• THE REQUEST
Working from the line that contains "scene.view_settings.use_white_balance |= len(values)" down to the last line below, repeat each line exactly.

• • • • •

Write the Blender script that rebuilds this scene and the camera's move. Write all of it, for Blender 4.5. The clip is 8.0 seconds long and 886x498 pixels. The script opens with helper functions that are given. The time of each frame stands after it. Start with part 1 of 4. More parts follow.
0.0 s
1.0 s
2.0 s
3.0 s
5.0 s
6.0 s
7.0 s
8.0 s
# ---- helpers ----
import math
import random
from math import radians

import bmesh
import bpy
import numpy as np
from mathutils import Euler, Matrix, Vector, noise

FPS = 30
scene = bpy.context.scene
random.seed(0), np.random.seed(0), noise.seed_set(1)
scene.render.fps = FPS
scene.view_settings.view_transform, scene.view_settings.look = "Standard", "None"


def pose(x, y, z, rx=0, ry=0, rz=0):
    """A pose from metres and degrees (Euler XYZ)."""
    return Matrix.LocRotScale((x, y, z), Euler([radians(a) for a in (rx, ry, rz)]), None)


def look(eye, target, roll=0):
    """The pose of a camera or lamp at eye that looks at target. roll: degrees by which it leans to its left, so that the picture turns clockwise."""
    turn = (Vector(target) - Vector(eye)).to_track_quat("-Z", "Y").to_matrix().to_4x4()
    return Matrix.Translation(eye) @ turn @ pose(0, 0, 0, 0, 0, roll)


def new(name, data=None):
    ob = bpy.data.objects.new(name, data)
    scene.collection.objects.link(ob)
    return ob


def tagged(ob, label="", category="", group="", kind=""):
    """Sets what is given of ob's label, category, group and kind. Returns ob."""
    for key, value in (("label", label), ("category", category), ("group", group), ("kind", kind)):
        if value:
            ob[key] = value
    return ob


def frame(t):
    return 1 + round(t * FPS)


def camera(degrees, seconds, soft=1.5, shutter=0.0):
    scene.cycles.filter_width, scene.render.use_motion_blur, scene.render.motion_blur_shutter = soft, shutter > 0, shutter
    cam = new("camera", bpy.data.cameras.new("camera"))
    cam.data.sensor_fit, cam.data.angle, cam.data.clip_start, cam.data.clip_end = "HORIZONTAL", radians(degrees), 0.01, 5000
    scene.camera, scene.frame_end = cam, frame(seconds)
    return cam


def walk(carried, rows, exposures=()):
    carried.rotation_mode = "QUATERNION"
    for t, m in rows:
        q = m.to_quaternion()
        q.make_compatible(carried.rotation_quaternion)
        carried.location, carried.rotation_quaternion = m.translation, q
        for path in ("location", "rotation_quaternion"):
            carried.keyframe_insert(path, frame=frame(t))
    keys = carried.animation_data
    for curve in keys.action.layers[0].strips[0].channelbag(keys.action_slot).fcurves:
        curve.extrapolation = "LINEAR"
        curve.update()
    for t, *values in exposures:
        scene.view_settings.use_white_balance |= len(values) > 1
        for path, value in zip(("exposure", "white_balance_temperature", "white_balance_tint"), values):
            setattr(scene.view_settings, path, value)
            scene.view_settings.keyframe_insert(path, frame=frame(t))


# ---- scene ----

• • • • •

• RESULT FOR THIS TASK
        scene.view_settings.use_white_balance |= len(values) > 1
        for path, value in zip(("exposure", "white_balance_temperature", "white_balance_tint"), values):
            setattr(scene.view_settings, path, value)
            scene.view_settings.keyframe_insert(path, frame=frame(t))


# ---- scene ----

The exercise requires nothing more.